Of course, moral formation isn’t needed — it is even a tool of the oppressor — if people are basically good, but only deformed or corrupted by institutions (family, school, church, government). That was the view of the 19th century Romantics, the philosophical descendants of Rousseau. In our own time this has morphed into “the ethics of authenticity,” which might be simplified to “you do you” or maybe moral life as a DIY project. Turns out that we humans are pretty much a mixed bag (i.e., not basically good) and maybe that the “free to be me” is not sufficient. Asking everyone to create their own meta-narrative and moral order is a tall order. Once more to Brooks.
“Expecting people to build a satisfying moral and spiritual life on their own by looking within themselves is asking too much. A culture that leaves people morally naked and alone leaves them without the skills to be decent to one another. Social trust falls partly because more people are untrustworthy. That creates crowds of what psychologists call “vulnerable narcissists.” We all know grandiose narcissists — people who revere themselves as the center of the universe. Vulnerable narcissists are the more common figures in our day — people who are also addicted to thinking about themselves, but who often feel anxious, insecure, avoidant.”
There’s more; something will fill the vacuum. That, it appears, is politics. Putting all our eggs in the basket of candidates, electoral outcomes and partisan struggles for power. Brooks again:
“If you put people in a moral vacuum, they will seek to fill it with the closest thing at hand. Over the past several years, people have sought to fill the moral vacuum with politics and tribalism. American society has become hyper-politicized.
“According to research by Ryan Streeter, the director of domestic-policy studies at the American Enterprise Institute, lonely young people are seven times more likely to say they are active in politics than young people who aren’t lonely. For people who feel disrespected, unseen, and alone, politics is a seductive form of social therapy. It offers them a comprehensible moral landscape: The line between good and evil runs not down the middle of every human heart, but between groups. Life is a struggle between us, the forces of good, and them, the forces of evil. […]
“If you are asking politics to be the reigning source of meaning in your life, you are asking more of politics than it can bear. Seeking to escape sadness, loneliness, and anomie through politics serves only to drop you into a world marked by fear and rage, by a sadistic striving for domination. Sure, you’ve left the moral vacuum — but you’ve landed in the pulverizing destructiveness of moral war.”

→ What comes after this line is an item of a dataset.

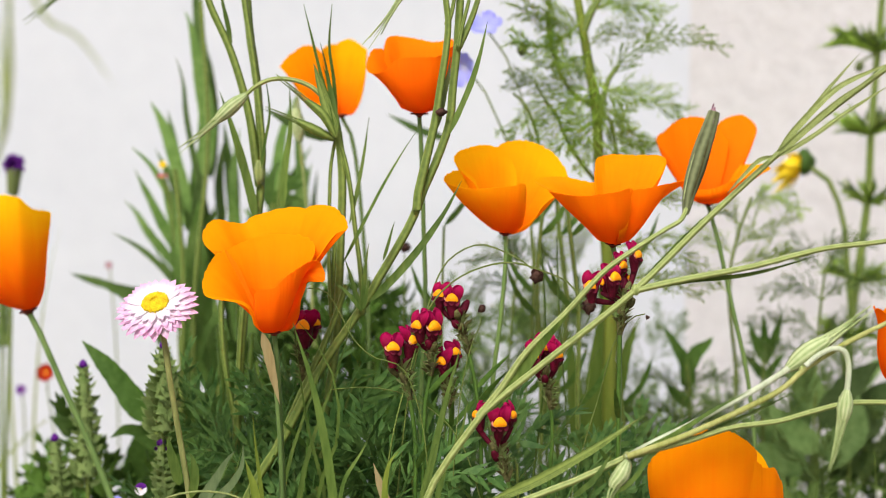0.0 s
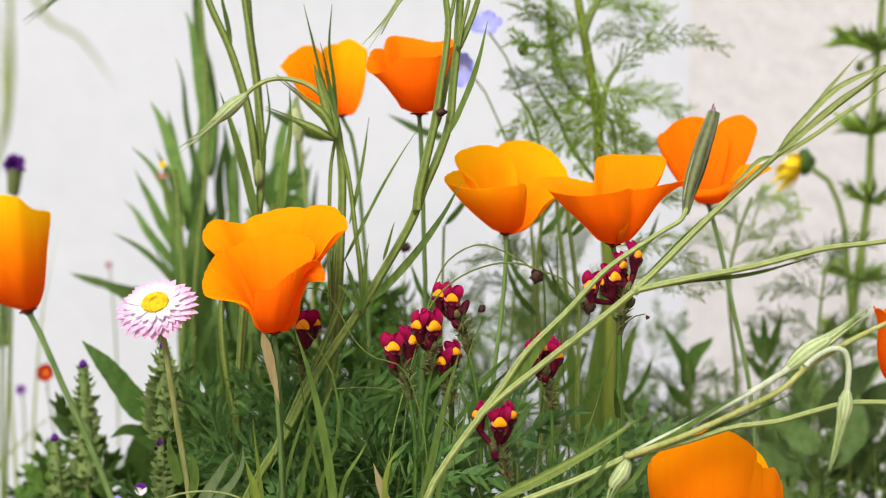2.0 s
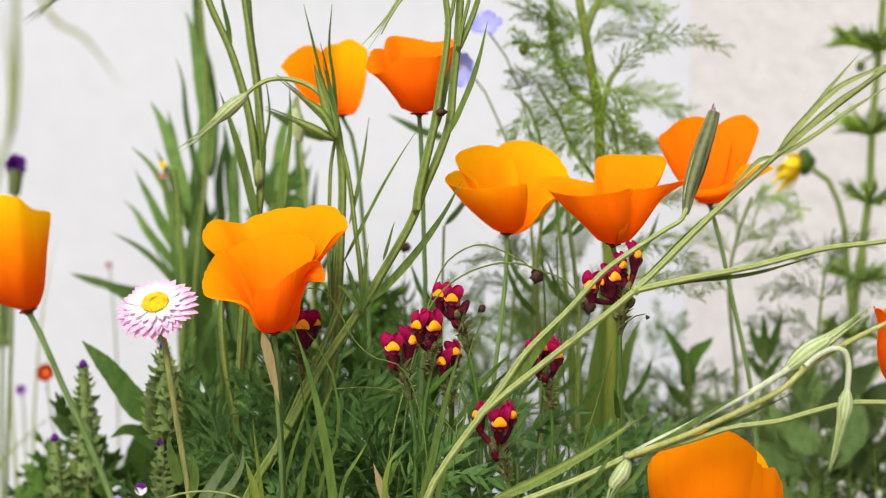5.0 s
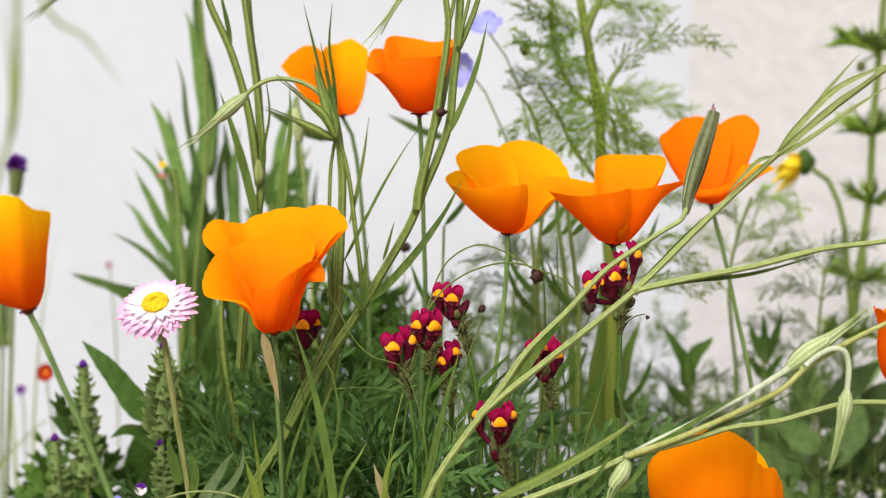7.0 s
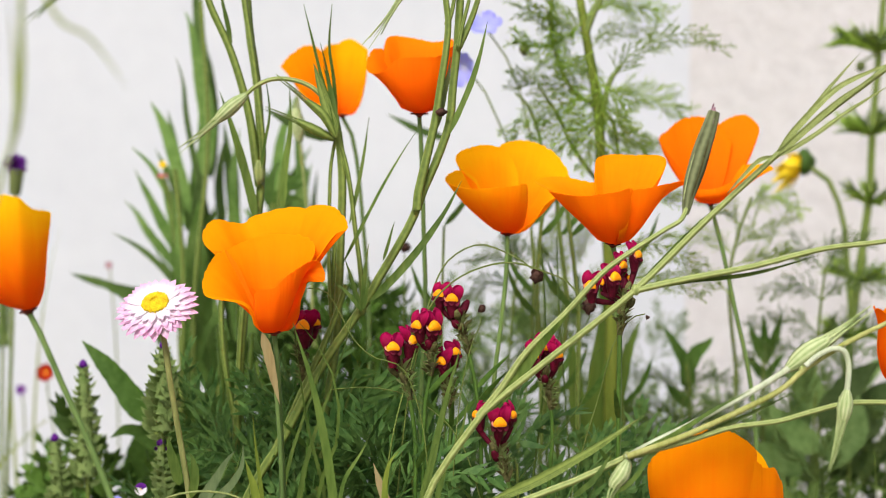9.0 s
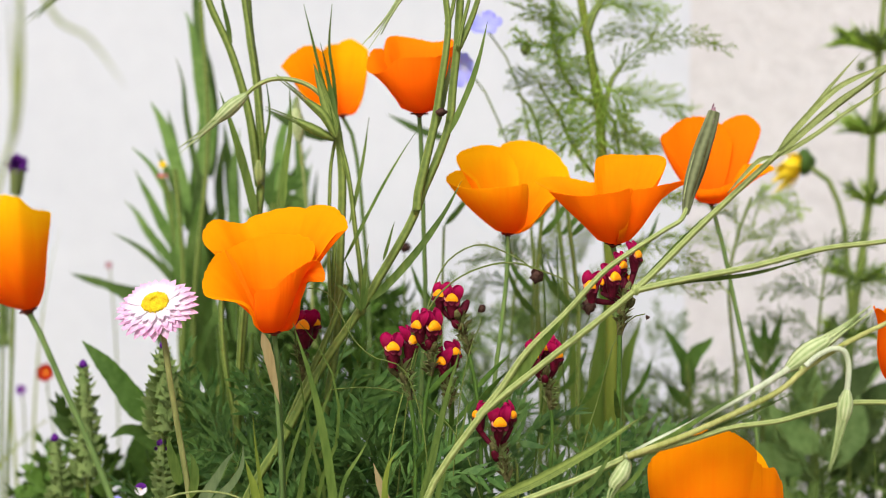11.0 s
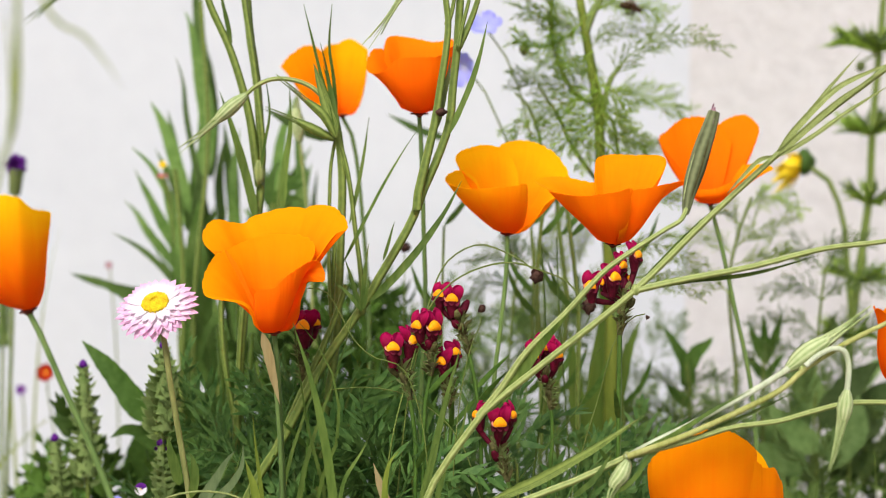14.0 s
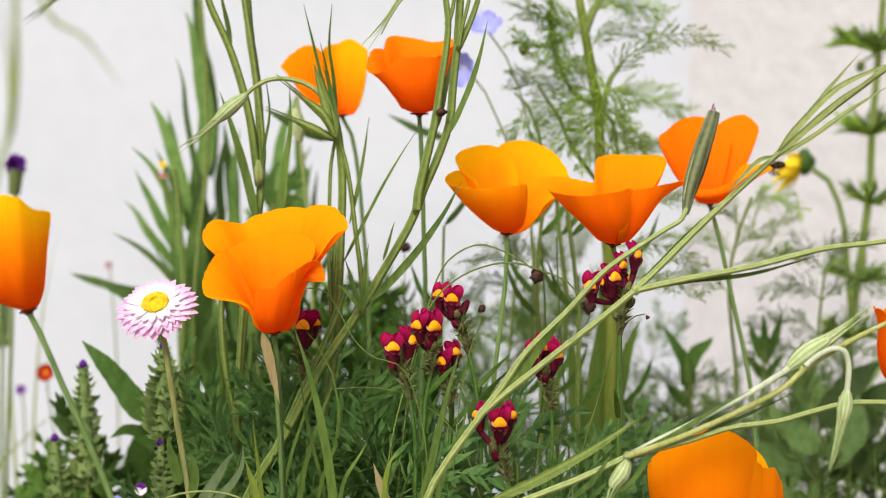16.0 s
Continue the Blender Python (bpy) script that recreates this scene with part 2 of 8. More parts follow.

In my preaching, I’ve noticed that I tend to steer clearer from political issues or commentary than was once the case.
That is because I see us as so over-invested in politics as “the reigning source of meaning in life.” Besides, the gospel is way more interesting than my political opinions. Left, right or center, we are asked to bend the knee to the god of politics, which like any idol will consume its worshippers.
So, yes, moral formation went out the window, especially among liberals. I remember when we set about creating a Confirmation program for the many young adolescents we were fortunate to have at Plymouth Church in the early 90’s. Parents reaction? Suspicion! We were accused us of “brainwashing.” So distrustful had we become of sources and schools of moral wisdom that we threw the proverbial baby out with the bathwater. Basis, I’d say, for a generational class action suit.
Once you lose a comprehensive culture of moral formation, it’s not easy to reconstruct it. Perhaps the one we had was so compromised by racism, sexism and colonialism that tossing the whole thing was the only answer. But, I don’t buy that. Besides, there’s not much evidence that we of the current era are unique moral geniuses capable of re-inventing the wheel.